Free Speech / by David Irving

zgrams at zgrams.zundelsite.org zgrams at zgrams.zundelsite.org
Mon Dec 3 10:17:04 EST 2007


-- 



This was written several months ago, but it is still relevant today. 
As a matter of fact, Attorney Sylvia Stolz, who defended Ernst 
Zundel, is now on trial herself for having dared to ask permission to 
submit forensic evidence that would have exonerated him!

  Ingrid Zundel

  =====

   On Mon, 3 Dec 2007 22:07:09 +1000, in soc.culture.canada = 
<onlytetruth at alltimes.yo> wrote:

  FREE SPEECH

  By David Irving

  The German Government has quietly admitted that over the last twelve 
months it prosecuted over 18,000 Germans for offences of "right-wing 
extremism," of which only a few hundred involved actual violence: 
i.e. they prosecuted over seventeen thousand thought-crimes -- people 
unwitting displaying the old swastika emblem, or even worse, National 
Socialist ideas, and perhaps even "denying the H."

  As the Frankfurter Allgemeine Zeitung recently pointed out in a 
courageous editorial, most of these new criminal records have been 
sprung on ordinary citizens blissfully unaware of the criminality of 
their actions and thoughts, because the tame German media are too 
cowardly to report any of these cases--even the major trials like 
those involving the revisionists Ernst Zundel and Germar Rudolf.

  These absurd laws themselves are protected by fresh layers of other, 
even more absurd, laws making it impossible even for court-appointed 
attorneys to provide an adequate and conscientious defence to those 
accused under the thought-crime laws. Any German or Austrian lawyer 
who does, can be-and frequently is-himself ordered arrested by the 
judge, for having associated himself with these criminal thoughts and 
deeds. Zundel's court-appointed defence attorney Sylvia Stolz  made 
herself unpopular with the prosecutor for "hampering the 
prosecution," and is now to be prosecuted for so hampering.
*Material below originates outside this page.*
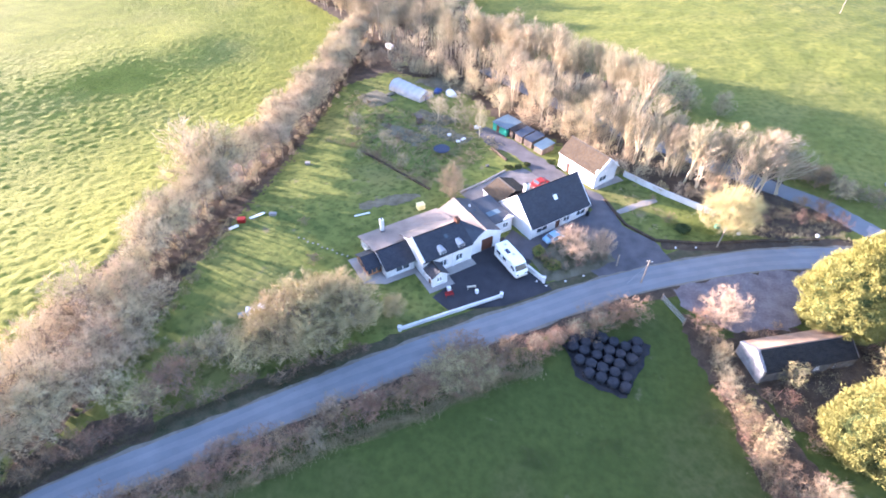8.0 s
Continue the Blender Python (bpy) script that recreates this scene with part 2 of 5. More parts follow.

Go 
figure, as the Americans say.

  More than once my chosen Austrian lawyer, Dr Herbert Schaller, 
arrived in the Vienna prison with fresh horror tales from Zundel's 
Mannheim courtroom--the judge Meinerzhagen had warned him that if he 
asked certain questions of the court, or made certain defence 
motions, he too would be arrested.

  I remember that in January 1993, when I was tried in Munich under 
Germany's laws for the suppression of free speech, one of my three 
lawyers turned up apologetically on the morning of the hearing 
apologizing that he could not continue to act for me, as the Munich 
Bar Association had threatened him with dismissal--i.e. the end of 
his career--if he did. He showed me their actual letter.

  I was fined thirty thousand deutschmarks, around twenty thousand 
dollars, for uttering a single sentence which the Polish authorities 
now belatedly admit was true.

  I NOTICED when I was in Viennese prison that the jailhouse, built to 
hold eight hundred malfeasors, currently held 1,400 inmates, a 
quarter of them Blacks. It was a tight fit but it was possible, 
provided we did not all breathe at the same time.

  This morning I have received a letter from Frau K., an elderly 
Viennese lady in her nineties. Exercising what is the constitutional 
right of every citizen in most other countries, on September 27 of 
last year she had written a personal letter to the President of 
Austria, one Herbert Fischer-a small, straw-haired gentleman of even 
smaller character and endowed with all the intellect and bearing of 
Lady Chatterley's gardener-to protest against my arrest, trial, and 
imprisonment. "What D. I. said was right," she wrote in one passage 
of this incriminating letter.

  She received no presidential reply? Right.--She heard no more? Wrong.

  On March 8 the Austrian criminal authorities sent her a letter 
fining her the sum of 200 euros under penalty of jail for having 
written these seditious words to their august president. No trial, no 
hearing, no defence--no lawyer would have dared to defend her anyway.

  This is the new Europe, coming soon to a jailhouse near us. I for 
one shall do my damndest to prevent it.